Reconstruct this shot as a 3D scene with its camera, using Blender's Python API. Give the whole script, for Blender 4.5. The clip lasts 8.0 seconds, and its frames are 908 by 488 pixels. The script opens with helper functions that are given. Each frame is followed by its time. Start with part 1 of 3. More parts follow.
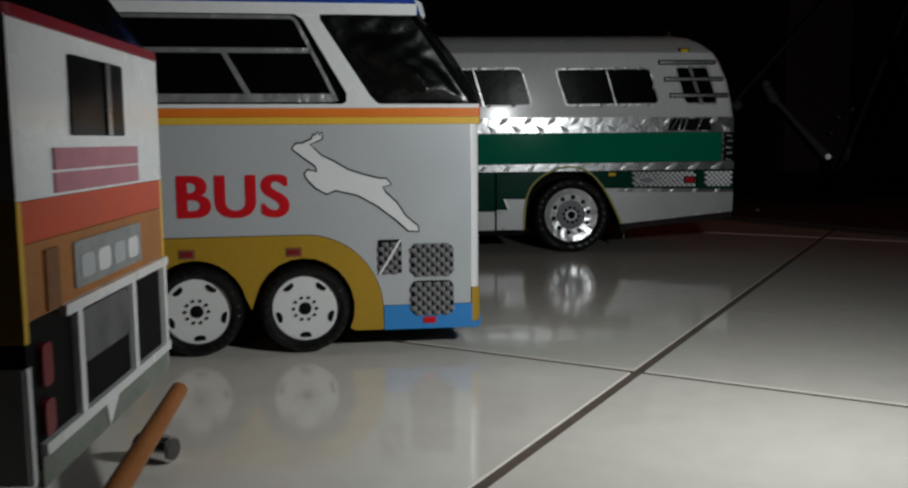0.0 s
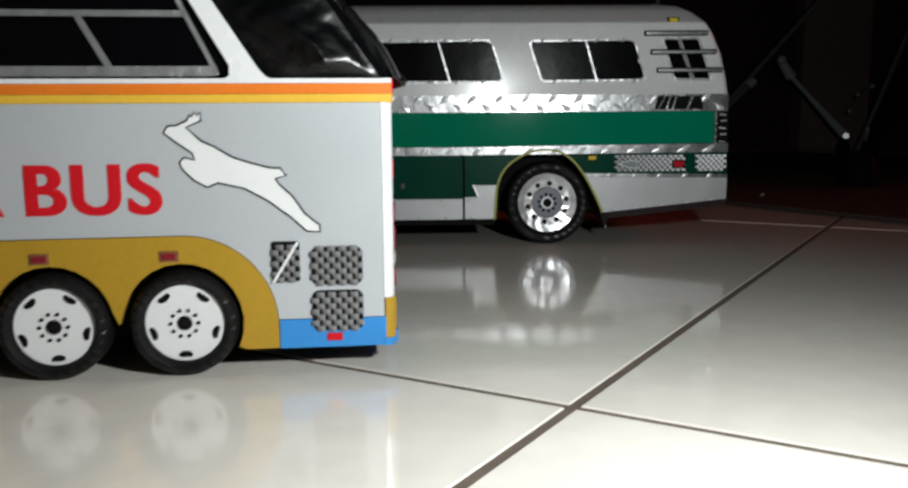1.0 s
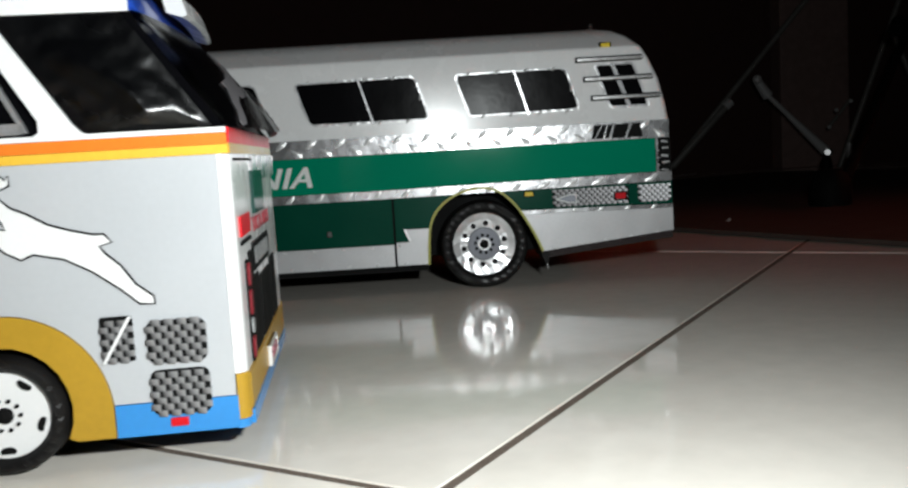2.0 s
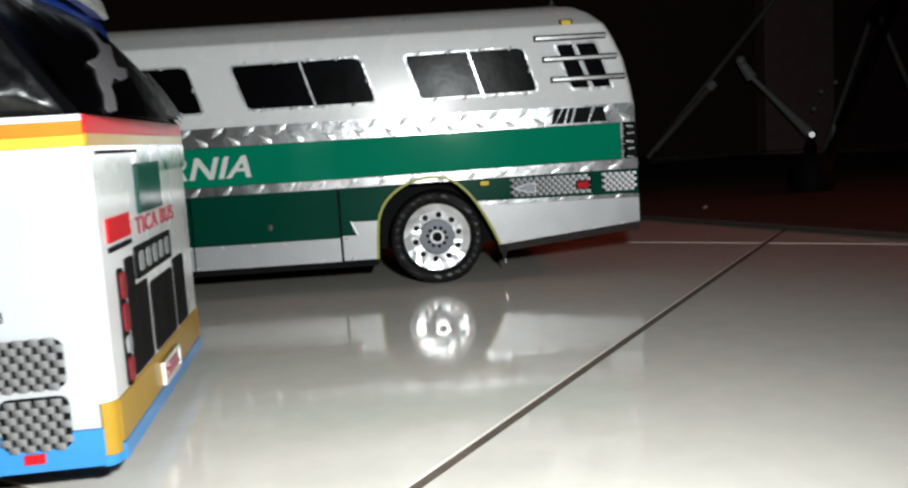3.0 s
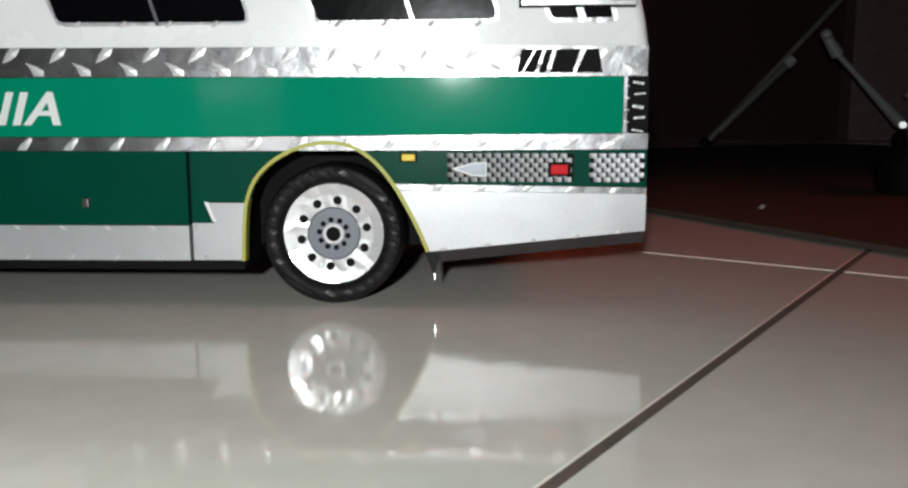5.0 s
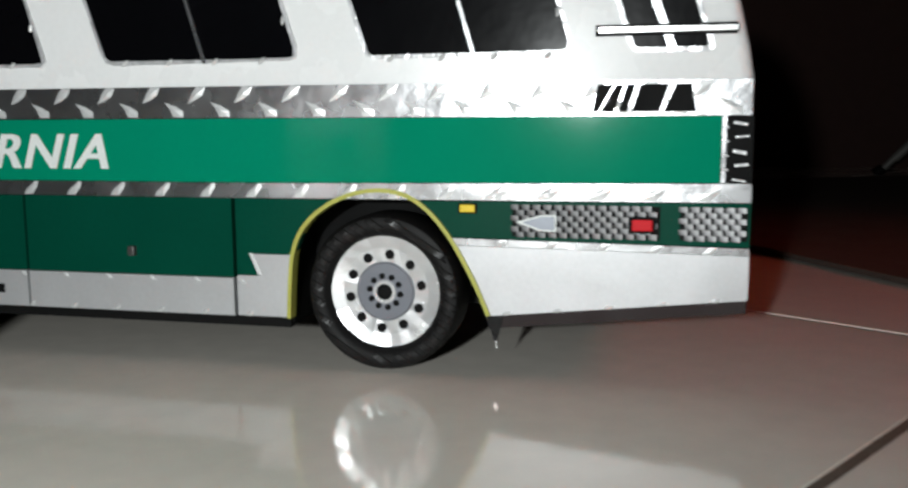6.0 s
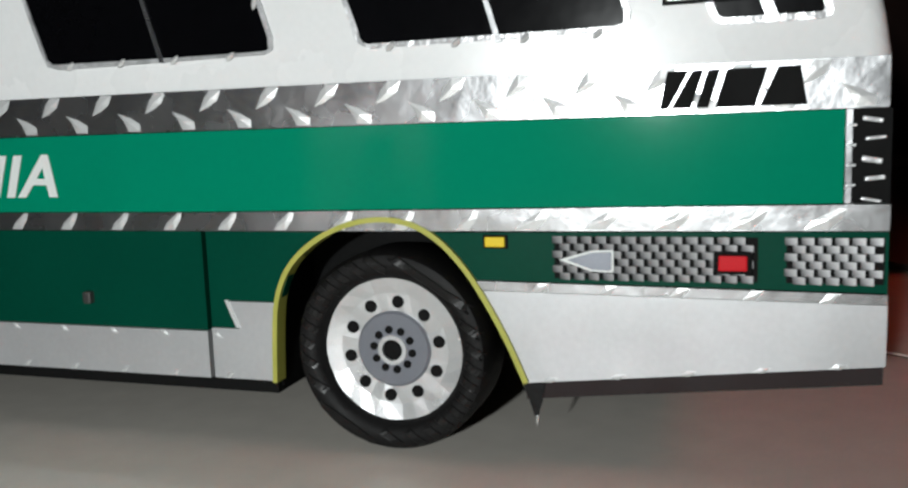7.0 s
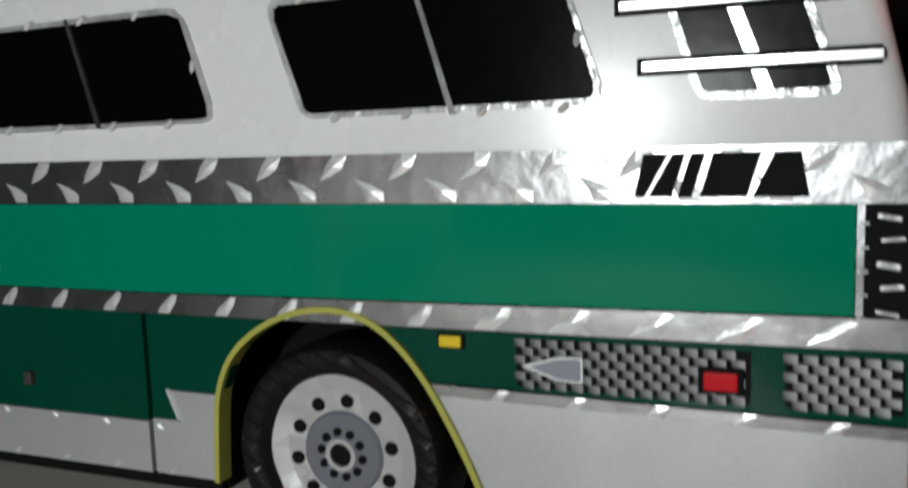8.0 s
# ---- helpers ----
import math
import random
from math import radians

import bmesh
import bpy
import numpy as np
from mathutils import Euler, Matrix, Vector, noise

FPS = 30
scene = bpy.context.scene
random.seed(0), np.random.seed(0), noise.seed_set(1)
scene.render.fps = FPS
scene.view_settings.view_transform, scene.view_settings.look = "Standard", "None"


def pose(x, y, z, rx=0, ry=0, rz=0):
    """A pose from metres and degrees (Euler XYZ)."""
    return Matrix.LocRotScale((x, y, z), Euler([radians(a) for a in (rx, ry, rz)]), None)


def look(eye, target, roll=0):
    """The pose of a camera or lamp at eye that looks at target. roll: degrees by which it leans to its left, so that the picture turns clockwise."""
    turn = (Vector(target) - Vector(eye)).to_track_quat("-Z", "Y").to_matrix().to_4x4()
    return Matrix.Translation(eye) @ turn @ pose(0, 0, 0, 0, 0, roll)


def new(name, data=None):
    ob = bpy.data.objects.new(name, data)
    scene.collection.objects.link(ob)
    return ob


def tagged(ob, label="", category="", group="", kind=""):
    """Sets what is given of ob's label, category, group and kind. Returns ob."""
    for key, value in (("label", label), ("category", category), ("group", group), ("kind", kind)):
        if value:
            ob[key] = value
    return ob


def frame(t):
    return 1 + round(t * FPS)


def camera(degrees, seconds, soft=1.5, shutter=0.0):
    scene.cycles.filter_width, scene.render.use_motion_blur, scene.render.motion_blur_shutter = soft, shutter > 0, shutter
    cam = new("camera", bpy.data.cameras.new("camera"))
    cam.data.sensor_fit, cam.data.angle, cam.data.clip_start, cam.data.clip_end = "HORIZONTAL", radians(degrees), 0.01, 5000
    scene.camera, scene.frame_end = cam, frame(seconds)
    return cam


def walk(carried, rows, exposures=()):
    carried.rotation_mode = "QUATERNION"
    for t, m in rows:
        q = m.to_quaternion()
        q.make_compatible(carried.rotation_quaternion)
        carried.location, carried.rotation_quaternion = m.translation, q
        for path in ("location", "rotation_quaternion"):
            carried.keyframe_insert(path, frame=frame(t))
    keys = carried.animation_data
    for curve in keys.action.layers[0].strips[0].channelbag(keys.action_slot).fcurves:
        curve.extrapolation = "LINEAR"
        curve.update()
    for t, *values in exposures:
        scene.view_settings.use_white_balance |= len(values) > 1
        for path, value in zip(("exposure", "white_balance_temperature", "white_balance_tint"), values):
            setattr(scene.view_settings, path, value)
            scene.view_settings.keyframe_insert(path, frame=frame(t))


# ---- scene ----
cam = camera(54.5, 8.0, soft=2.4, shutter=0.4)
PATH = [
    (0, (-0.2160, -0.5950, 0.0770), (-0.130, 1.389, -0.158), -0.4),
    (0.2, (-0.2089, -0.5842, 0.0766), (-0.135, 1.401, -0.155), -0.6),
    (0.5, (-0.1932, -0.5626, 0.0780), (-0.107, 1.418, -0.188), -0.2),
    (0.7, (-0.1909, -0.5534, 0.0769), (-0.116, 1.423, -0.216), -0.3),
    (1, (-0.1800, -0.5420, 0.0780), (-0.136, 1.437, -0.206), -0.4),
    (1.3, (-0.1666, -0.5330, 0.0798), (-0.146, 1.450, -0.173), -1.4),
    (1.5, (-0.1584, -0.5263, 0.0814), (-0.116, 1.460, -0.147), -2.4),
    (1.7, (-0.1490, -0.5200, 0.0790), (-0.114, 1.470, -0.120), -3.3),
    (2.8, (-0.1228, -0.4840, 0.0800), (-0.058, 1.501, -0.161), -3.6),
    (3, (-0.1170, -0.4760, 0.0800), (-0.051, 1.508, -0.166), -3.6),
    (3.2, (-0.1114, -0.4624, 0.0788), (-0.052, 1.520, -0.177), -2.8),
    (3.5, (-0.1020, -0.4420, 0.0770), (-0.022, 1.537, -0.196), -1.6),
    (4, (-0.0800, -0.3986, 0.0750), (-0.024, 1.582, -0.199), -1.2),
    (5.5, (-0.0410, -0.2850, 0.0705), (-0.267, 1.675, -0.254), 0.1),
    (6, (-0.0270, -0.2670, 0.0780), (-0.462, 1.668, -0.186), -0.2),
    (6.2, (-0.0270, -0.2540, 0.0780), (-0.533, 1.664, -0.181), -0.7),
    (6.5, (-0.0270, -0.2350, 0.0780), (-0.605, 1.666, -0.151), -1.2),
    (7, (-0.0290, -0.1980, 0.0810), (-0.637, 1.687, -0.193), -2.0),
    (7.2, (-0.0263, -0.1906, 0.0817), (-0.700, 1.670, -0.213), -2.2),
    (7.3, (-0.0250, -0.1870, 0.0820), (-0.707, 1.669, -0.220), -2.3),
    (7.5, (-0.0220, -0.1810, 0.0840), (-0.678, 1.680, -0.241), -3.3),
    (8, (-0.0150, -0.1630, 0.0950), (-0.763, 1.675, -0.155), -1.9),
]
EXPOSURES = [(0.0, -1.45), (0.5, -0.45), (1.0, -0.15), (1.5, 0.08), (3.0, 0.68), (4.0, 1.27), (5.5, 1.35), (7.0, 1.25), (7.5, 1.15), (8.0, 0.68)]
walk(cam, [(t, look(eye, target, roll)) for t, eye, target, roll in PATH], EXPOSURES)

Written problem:
Output exactly the lines running from the line containing "return Matrix.LocRotScale((x, y, z), Euler([radians(a)" through the line containing "scene.view_settings.use_white_balance |= len(values)", and only those lines.

Task output:
    return Matrix.LocRotScale((x, y, z), Euler([radians(a) for a in (rx, ry, rz)]), None)


def look(eye, target, roll=0):
    """The pose of a camera or lamp at eye that looks at target. roll: degrees by which it leans to its left, so that the picture turns clockwise."""
    turn = (Vector(target) - Vector(eye)).to_track_quat("-Z", "Y").to_matrix().to_4x4()
    return Matrix.Translation(eye) @ turn @ pose(0, 0, 0, 0, 0, roll)


def new(name, data=None):
    ob = bpy.data.objects.new(name, data)
    scene.collection.objects.link(ob)
    return ob


def tagged(ob, label="", category="", group="", kind=""):
    """Sets what is given of ob's label, category, group and kind. Returns ob."""
    for key, value in (("label", label), ("category", category), ("group", group), ("kind", kind)):
        if value:
            ob[key] = value
    return ob


def frame(t):
    return 1 + round(t * FPS)


def camera(degrees, seconds, soft=1.5, shutter=0.0):
    scene.cycles.filter_width, scene.render.use_motion_blur, scene.render.motion_blur_shutter = soft, shutter > 0, shutter
    cam = new("camera", bpy.data.cameras.new("camera"))
    cam.data.sensor_fit, cam.data.angle, cam.data.clip_start, cam.data.clip_end = "HORIZONTAL", radians(degrees), 0.01, 5000
    scene.camera, scene.frame_end = cam, frame(seconds)
    return cam


def walk(carried, rows, exposures=()):
    carried.rotation_mode = "QUATERNION"
    for t, m in rows:
        q = m.to_quaternion()
        q.make_compatible(carried.rotation_quaternion)
        carried.location, carried.rotation_quaternion = m.translation, q
        for path in ("location", "rotation_quaternion"):
            carried.keyframe_insert(path, frame=frame(t))
    keys = carried.animation_data
    for curve in keys.action.layers[0].strips[0].channelbag(keys.action_slot).fcurves:
        curve.extrapolation = "LINEAR"
        curve.update()
    for t, *values in exposures:
        scene.view_settings.use_white_balance |= len(values) > 1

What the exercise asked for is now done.